Data segment start
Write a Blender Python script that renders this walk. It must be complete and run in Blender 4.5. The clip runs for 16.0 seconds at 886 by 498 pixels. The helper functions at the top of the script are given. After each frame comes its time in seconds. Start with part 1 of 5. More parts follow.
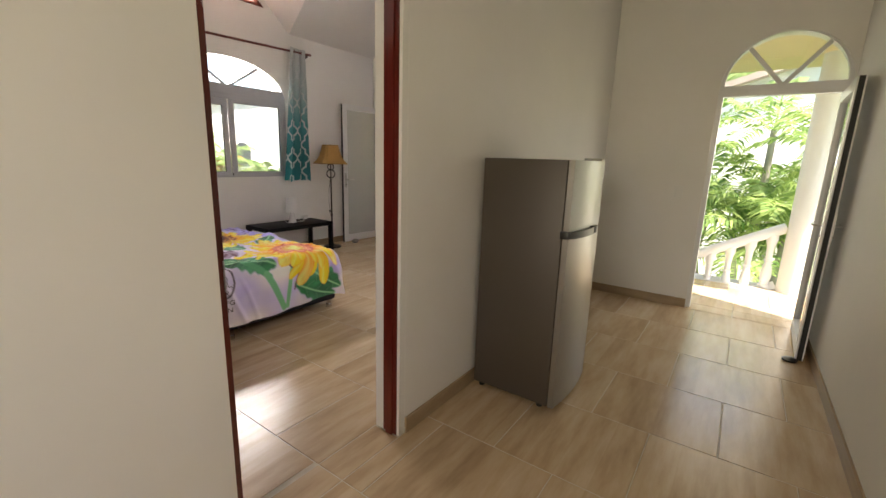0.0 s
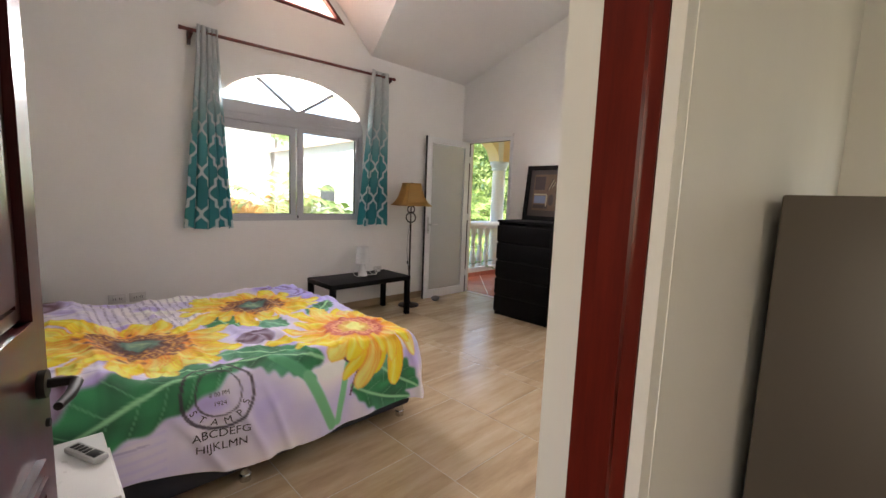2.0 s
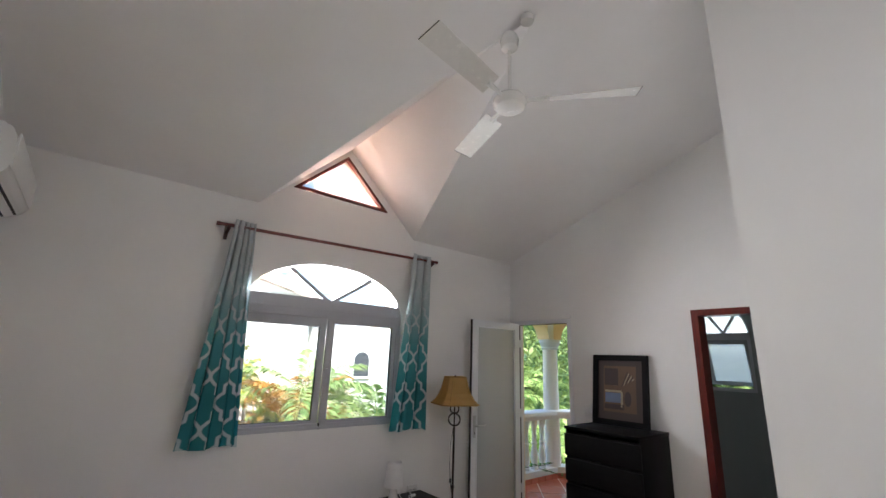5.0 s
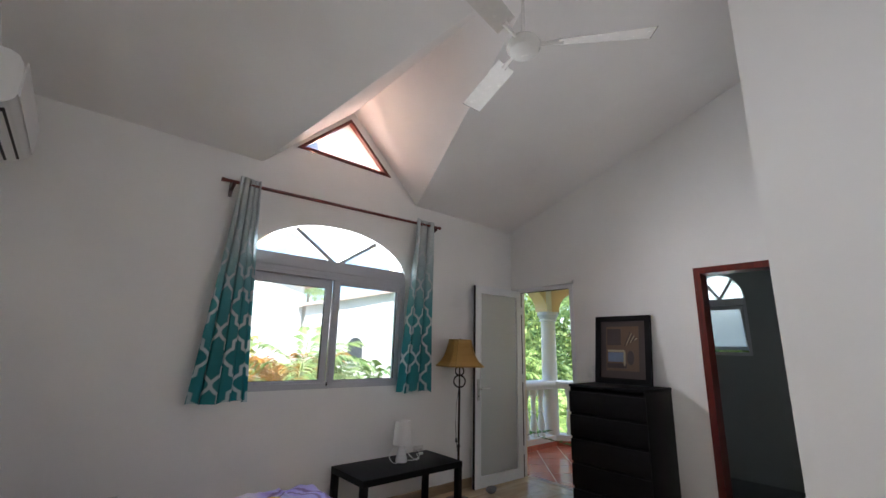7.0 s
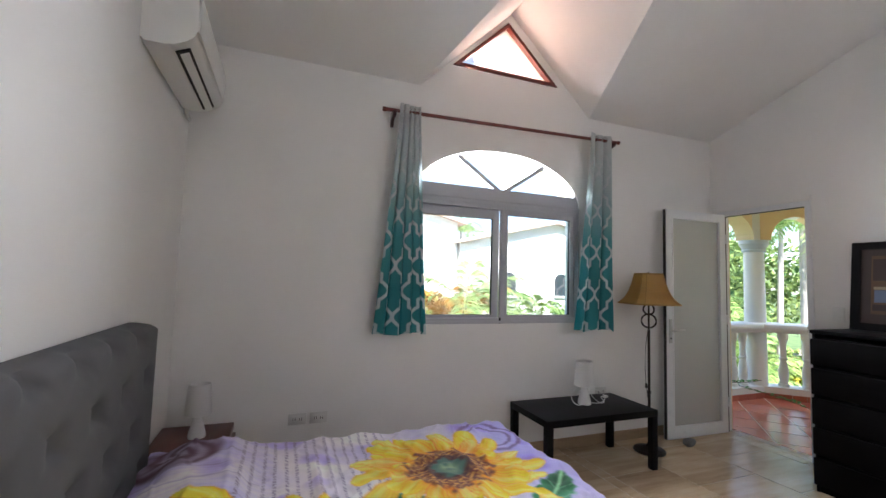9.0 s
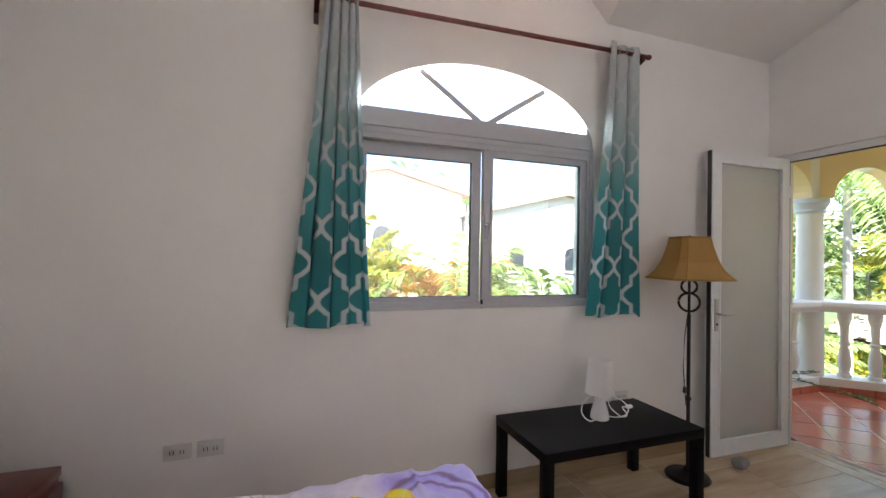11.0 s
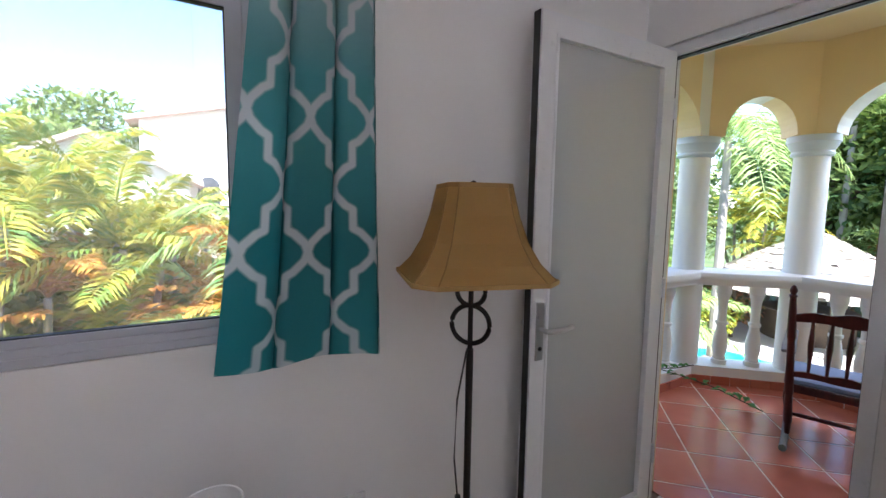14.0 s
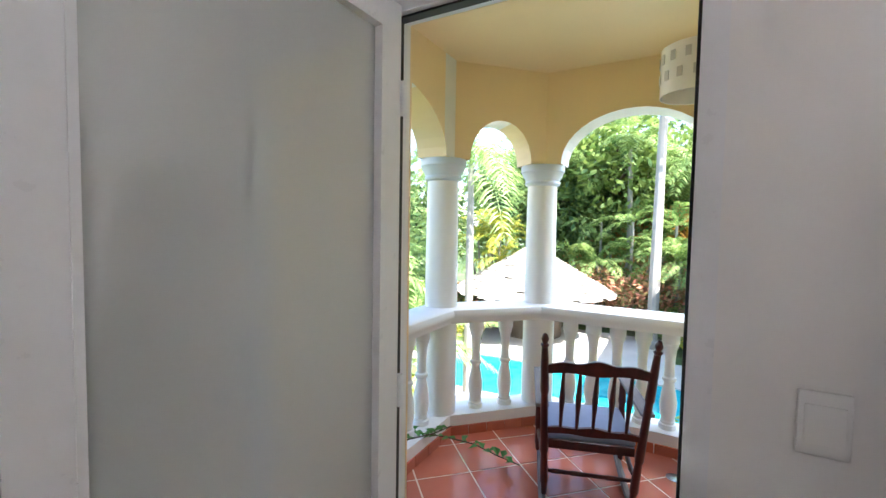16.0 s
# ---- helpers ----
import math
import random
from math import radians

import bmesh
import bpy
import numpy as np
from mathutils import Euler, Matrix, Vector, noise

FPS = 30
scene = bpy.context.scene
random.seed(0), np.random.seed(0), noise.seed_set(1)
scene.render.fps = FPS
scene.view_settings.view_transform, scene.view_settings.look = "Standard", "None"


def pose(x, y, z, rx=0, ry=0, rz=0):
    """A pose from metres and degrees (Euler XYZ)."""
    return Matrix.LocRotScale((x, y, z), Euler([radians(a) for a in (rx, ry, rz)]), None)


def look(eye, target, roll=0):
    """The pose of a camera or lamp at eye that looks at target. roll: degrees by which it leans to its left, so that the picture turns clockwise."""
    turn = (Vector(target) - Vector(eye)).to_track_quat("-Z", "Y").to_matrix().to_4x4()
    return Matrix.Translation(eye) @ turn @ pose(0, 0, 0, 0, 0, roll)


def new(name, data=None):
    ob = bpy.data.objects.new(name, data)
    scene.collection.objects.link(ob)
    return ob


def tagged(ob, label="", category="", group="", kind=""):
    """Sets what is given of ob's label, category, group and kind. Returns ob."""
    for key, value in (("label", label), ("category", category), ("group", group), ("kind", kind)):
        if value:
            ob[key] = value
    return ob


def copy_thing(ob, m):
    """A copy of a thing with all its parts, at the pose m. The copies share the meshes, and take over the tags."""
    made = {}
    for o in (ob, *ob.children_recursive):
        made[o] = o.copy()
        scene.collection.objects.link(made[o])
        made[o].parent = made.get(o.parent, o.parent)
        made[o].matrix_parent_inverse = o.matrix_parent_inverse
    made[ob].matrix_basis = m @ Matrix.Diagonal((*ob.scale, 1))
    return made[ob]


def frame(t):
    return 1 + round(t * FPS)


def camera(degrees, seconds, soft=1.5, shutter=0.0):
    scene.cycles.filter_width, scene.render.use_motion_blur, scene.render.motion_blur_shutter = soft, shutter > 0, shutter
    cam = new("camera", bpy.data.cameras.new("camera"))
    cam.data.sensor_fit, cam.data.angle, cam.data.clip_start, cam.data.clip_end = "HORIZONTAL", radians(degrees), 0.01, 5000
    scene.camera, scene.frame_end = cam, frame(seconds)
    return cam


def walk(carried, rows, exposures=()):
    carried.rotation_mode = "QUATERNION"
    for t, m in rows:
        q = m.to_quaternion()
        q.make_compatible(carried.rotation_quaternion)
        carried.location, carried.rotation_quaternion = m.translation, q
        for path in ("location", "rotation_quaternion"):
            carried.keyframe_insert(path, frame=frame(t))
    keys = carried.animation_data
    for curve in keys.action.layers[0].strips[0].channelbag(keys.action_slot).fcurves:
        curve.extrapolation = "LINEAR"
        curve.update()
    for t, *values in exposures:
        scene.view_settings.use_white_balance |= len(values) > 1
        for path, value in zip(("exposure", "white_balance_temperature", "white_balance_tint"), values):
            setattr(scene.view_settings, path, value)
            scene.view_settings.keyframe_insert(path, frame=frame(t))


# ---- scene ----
Data segment end
Quote the preceding listing precisely and completely, omitting its images.

* Answer for the task:
Write a Blender Python script that renders this walk. It must be complete and run in Blender 4.5. The clip runs for 16.0 seconds at 886 by 498 pixels. The helper functions at the top of the script are given. After each frame comes its time in seconds. Start with part 1 of 5. More parts follow.
0.0 s
2.0 s
5.0 s
7.0 s
9.0 s
11.0 s
14.0 s
16.0 s
# ---- helpers ----
import math
import random
from math import radians

import bmesh
import bpy
import numpy as np
from mathutils import Euler, Matrix, Vector, noise

FPS = 30
scene = bpy.context.scene
random.seed(0), np.random.seed(0), noise.seed_set(1)
scene.render.fps = FPS
scene.view_settings.view_transform, scene.view_settings.look = "Standard", "None"


def pose(x, y, z, rx=0, ry=0, rz=0):
    """A pose from metres and degrees (Euler XYZ)."""
    return Matrix.LocRotScale((x, y, z), Euler([radians(a) for a in (rx, ry, rz)]), None)


def look(eye, target, roll=0):
    """The pose of a camera or lamp at eye that looks at target. roll: degrees by which it leans to its left, so that the picture turns clockwise."""
    turn = (Vector(target) - Vector(eye)).to_track_quat("-Z", "Y").to_matrix().to_4x4()
    return Matrix.Translation(eye) @ turn @ pose(0, 0, 0, 0, 0, roll)


def new(name, data=None):
    ob = bpy.data.objects.new(name, data)
    scene.collection.objects.link(ob)
    return ob


def tagged(ob, label="", category="", group="", kind=""):
    """Sets what is given of ob's label, category, group and kind. Returns ob."""
    for key, value in (("label", label), ("category", category), ("group", group), ("kind", kind)):
        if value:
            ob[key] = value
    return ob


def copy_thing(ob, m):
    """A copy of a thing with all its parts, at the pose m. The copies share the meshes, and take over the tags."""
    made = {}
    for o in (ob, *ob.children_recursive):
        made[o] = o.copy()
        scene.collection.objects.link(made[o])
        made[o].parent = made.get(o.parent, o.parent)
        made[o].matrix_parent_inverse = o.matrix_parent_inverse
    made[ob].matrix_basis = m @ Matrix.Diagonal((*ob.scale, 1))
    return made[ob]


def frame(t):
    return 1 + round(t * FPS)


def camera(degrees, seconds, soft=1.5, shutter=0.0):
    scene.cycles.filter_width, scene.render.use_motion_blur, scene.render.motion_blur_shutter = soft, shutter > 0, shutter
    cam = new("camera", bpy.data.cameras.new("camera"))
    cam.data.sensor_fit, cam.data.angle, cam.data.clip_start, cam.data.clip_end = "HORIZONTAL", radians(degrees), 0.01, 5000
    scene.camera, scene.frame_end = cam, frame(seconds)
    return cam


def walk(carried, rows, exposures=()):
    carried.rotation_mode = "QUATERNION"
    for t, m in rows:
        q = m.to_quaternion()
        q.make_compatible(carried.rotation_quaternion)
        carried.location, carried.rotation_quaternion = m.translation, q
        for path in ("location", "rotation_quaternion"):
            carried.keyframe_insert(path, frame=frame(t))
    keys = carried.animation_data
    for curve in keys.action.layers[0].strips[0].channelbag(keys.action_slot).fcurves:
        curve.extrapolation = "LINEAR"
        curve.update()
    for t, *values in exposures:
        scene.view_settings.use_white_balance |= len(values) > 1
        for path, value in zip(("exposure", "white_balance_temperature", "white_balance_tint"), values):
            setattr(scene.view_settings, path, value)
            scene.view_settings.keyframe_insert(path, frame=frame(t))


# ---- scene ----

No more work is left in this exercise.